В конкретных извращениях мы видим это принуждение в почти чистой культуре, где оно становится отрицанием нас самих как целых личностей. Причина, по которой женщины возражают против извращенных отношений и оскорбляются искусственной помощью, которую использует фетишист, состоит как раз в том, что он отрицает их существование как цельных личностей. Все извращения связывает неспособность быть ответственным человеческим животным. Эрих Фромм уже хорошо охарактеризовал мазохизм как попытку избавиться от бремени свободы. Клинически мы обнаруживаем, что некоторые люди настолько слабы перед лицом ответственности, что даже опасаются свободы быть в хорошем состоянии здоровья и бодрости, как напомнил нам Бибей. В самом крайнем извращении, некрофилии, мы видим самый крайний страх перед жизнью и людьми, как описал Фромм. Один из пациентов Брилла так боялся трупов, что, преодолев этот страх, стал некрофилом, потому что был очарован своей недавно обретённой свободой; можно сказать, что некрофилию он использовал в качестве своего героизма, а салоны гробовщиков были сценой для его постановки героического апофеоза. Трупы совершенны в своей беспомощности: они не могут причинить вам вреда или опозорить вас; вам не нужно беспокоиться об их безопасности или их реакции.
Босс описал копрофила, существование которого настолько сжалось, что он мог найти творческий героизм только в продуктах прямой кишки. Здесь мы прекрасно видим ужас роли вида, невозможность установить связь с телом сексуального партнера. У этого пациента они настолько велики, что рискуют полностью лишить его возможности выражать свои желания в межличностных отношениях. Он «спасен» фекалиями и его изобретательной рационализацией, объясняющей, что они являются истинным источником жизни. Для него имеет мало значения то, что потребности его конкретного героизма редуцировали его жену до прямой кишки. Нет ничего более наглядного, чем извращения, показывающие, как страх и слабость ведут к бездействию и к чему приводит искалеченный героизм. Штраус доходит до того, что связывает некрофилию со скупостью и инволюционной депрессией, как часть той же проблемы общего ухода от жизни.
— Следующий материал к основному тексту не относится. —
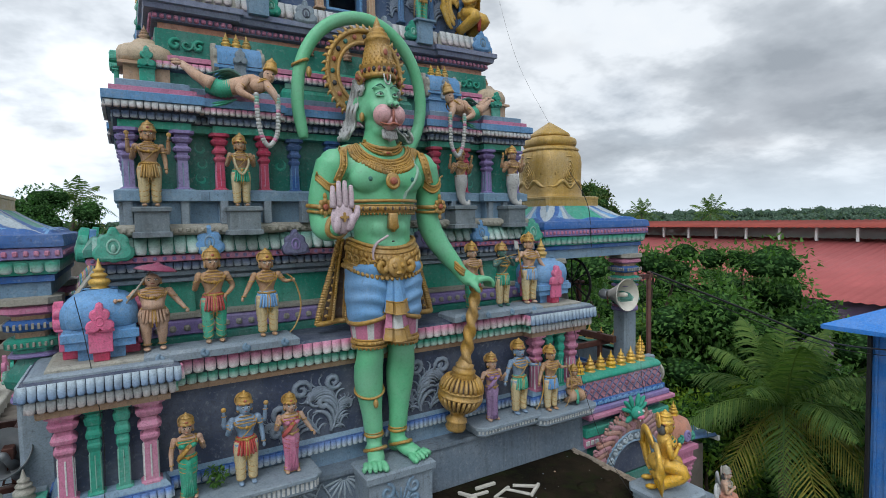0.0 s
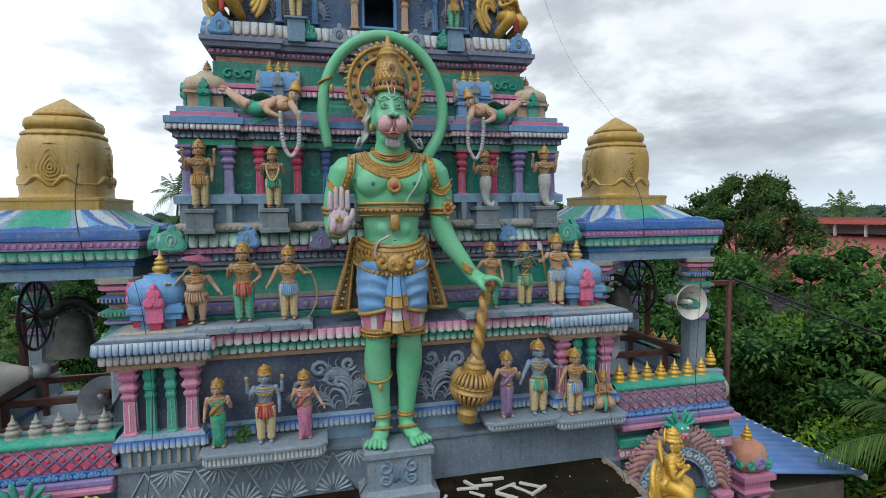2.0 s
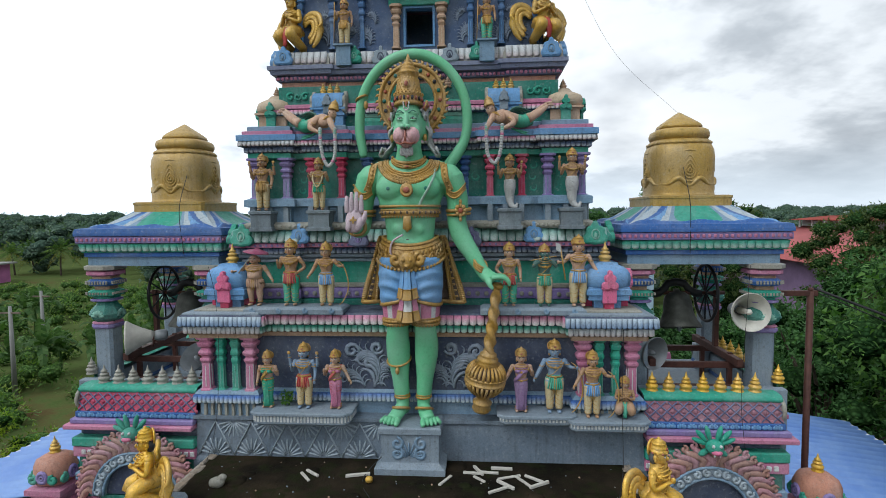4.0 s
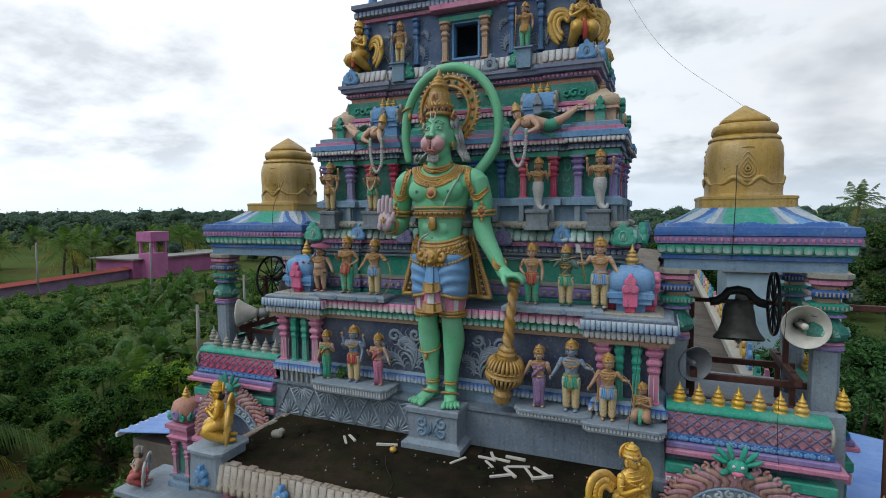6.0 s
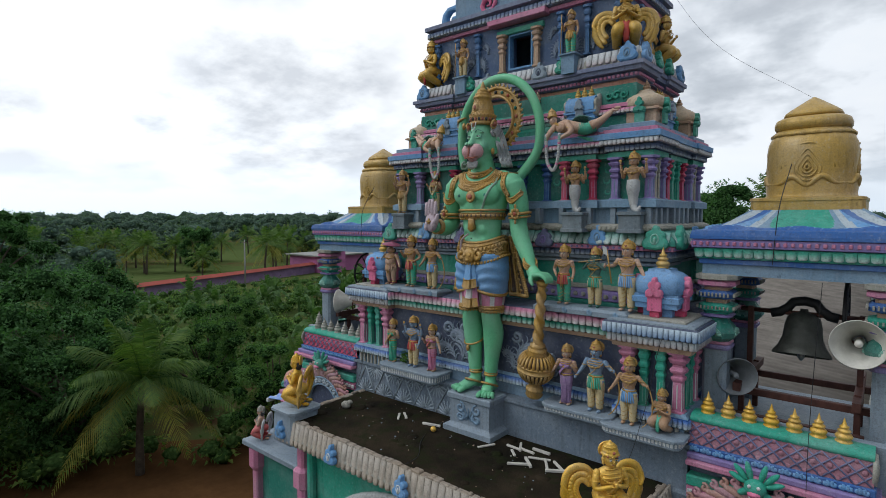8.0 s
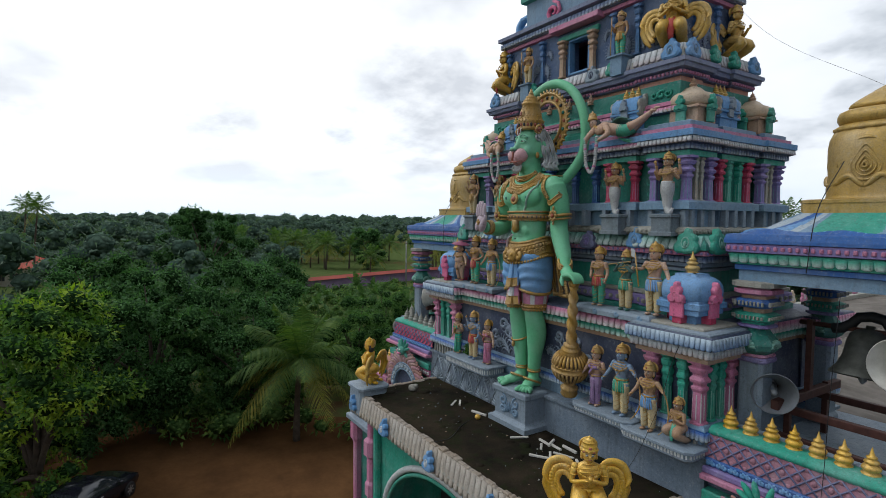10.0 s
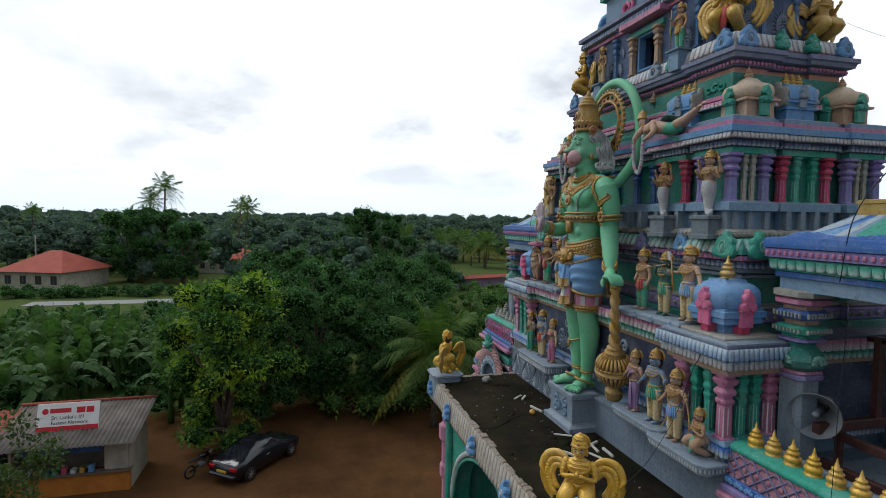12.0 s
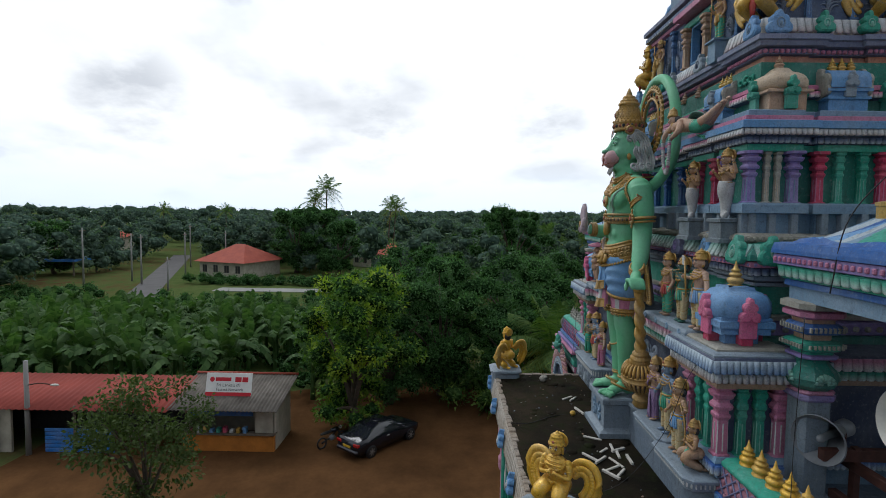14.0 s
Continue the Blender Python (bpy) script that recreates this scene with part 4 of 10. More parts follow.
for sx in (-1, 1):
    s = Shape().use(PINK_H, True)
    comma(s, 0, 0, 0, 0.17, 1.6, 90, sx, 0.035, 0.03)
    ob = part("spiral_gable", s, tower, "pink spiral in relief")
    ob.location = (sx * 0.62 - 0.0, 1.08, 15.06)
    s = Shape().use(BLUE, True)
    comma(s, 0, 0, 0, 0.24, 1.3, 0, -sx, 0.06, 0.06)
    ob = part("corner_scroll", s, tower, "blue scroll at the corner")
    ob.location = (sx * 1.42, 1.2, 15.02)

# ---- porch in front of the tower ----
def roof_mat():
    m, n, l, b = nodes("dark_mossy_concrete")
    pos = n.new("ShaderNodeNewGeometry").outputs["Position"]
    a = noise_node(n, l, pos, 1.1, 6, 0.65)
    d = noise_node(n, l, pos, 5.0, 6, 0.7)
    f = noise_node(n, l, pos, 60.0, 3, 0.7)
    c = mix(n, l, ramp(n, l, a, 0.40, 0.66), (0.009, 0.008, 0.006), (0.034, 0.026, 0.017))
    c = mix(n, l, ramp(n, l, d, 0.50, 0.62, 0, 0.8), c, (0.016, 0.020, 0.008))
    c = mix(n, l, ramp(n, l, f, 0.70, 0.78, 0, 0.5), c, (0.30, 0.28, 0.24))
    l.new(c, b.inputs["Base Color"])
    b.inputs["Specular IOR Level"].default_value = 0.04
    l.new(ramp(n, l, a, 0.3, 0.7, 0.8, 1.0), b.inputs["Roughness"])
    bp = n.new("ShaderNodeBump")
    bp.inputs["Strength"].default_value, bp.inputs["Distance"].default_value = 0.9, 0.03
    l.new(d, bp.inputs["Height"])
    l.new(bp.outputs[0], b.inputs["Normal"])
    return m


ROOF = roof_mat()
TAN_W = paint("weathered_tan_cement", (0.30, 0.24, 0.18), dirt=0.8)
DARK = plain("dark_interior_plaster", (0.05, 0.05, 0.055), 0.9)
porch = holder("porch", (0, 0, 0), "flat-roofed entrance porch with a mossy dark roof and scalloped cream eave", "porch")
PX, PY = 2.52, -1.47
part("roof_slab", Shape().use(ROOF, False).ring(rect(-PX, PX, PY, 0.11), [(0, 8.60), (0, 8.715), (-0.01, 8.72)]), porch, "dark stained concrete roof")
rim = Shape().use(TAN_W, False)
rr = random.Random(4)
u = -PX - 0.04
while u < PX + 0.04:
    w = rr.uniform(0.05, 0.16)
    rim.box(u, min(u + w, PX + 0.04), PY - 0.05, PY + rr.uniform(0.0, 0.05), 8.655, 8.725 + rr.uniform(0.0, 0.022), 0.012)
    u += w
for sx in (-1, 1):
    u = PY + 0.05
    while u < 0.08:
        w = rr.uniform(0.05, 0.16)
        rim.box(sx * (PX + 0.04), sx * (PX - rr.uniform(0.0, 0.06)), u, min(u + w, 0.09), 8.655, 8.725 + rr.uniform(0.0, 0.025), 0.012)
        u += w
part("roof_rim", rim, porch, "chipped cream rim")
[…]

Мы не спорим с этой формулировкой.
В настоящее время, обладая твердым теоретическим пониманием, мы можем легко и почти анекдотично пропустить обсуждение всего спектра психических заболеваний и извращений без особого риска что-то потерять: все они вызваны ужасом человеческого состояния у людей, которые не могут его вынести. Именно в этой точке мы снова обсуждаем извращения как неудавшийся героизм и, наконец, замыкаем круг всей проблемы человеческой природы в её идеальном разрезе. В конце концов, героизм – суть идеальное. Проблема психических заболеваний, начиная с Кьеркегора и через Шелера, Хокинга, Юнга, Фромма и многих других, была неотделима от проблемы идолопоклонства. В какой космологии предстоит проявить свой героизм? Если – как мы утверждали – даже самый сильный человек должен реализовать свой мотив агапе, должен переложить бремя своей жизни на что-то вне себя самого, тогда мы снова подходим к глобальным вопросам: что есть высшая реальность, истинный идеал, действительно большое приключение? Какой героизм нужен, в какой драме, покорность какому богу? Исторические религиозные гении утверждали, что быть действительно покорным означает подчиняться высшей силе, истинной бесконечности и абсолюту, а не каким-либо человеческим заменителям, любовникам, лидерам, государствам.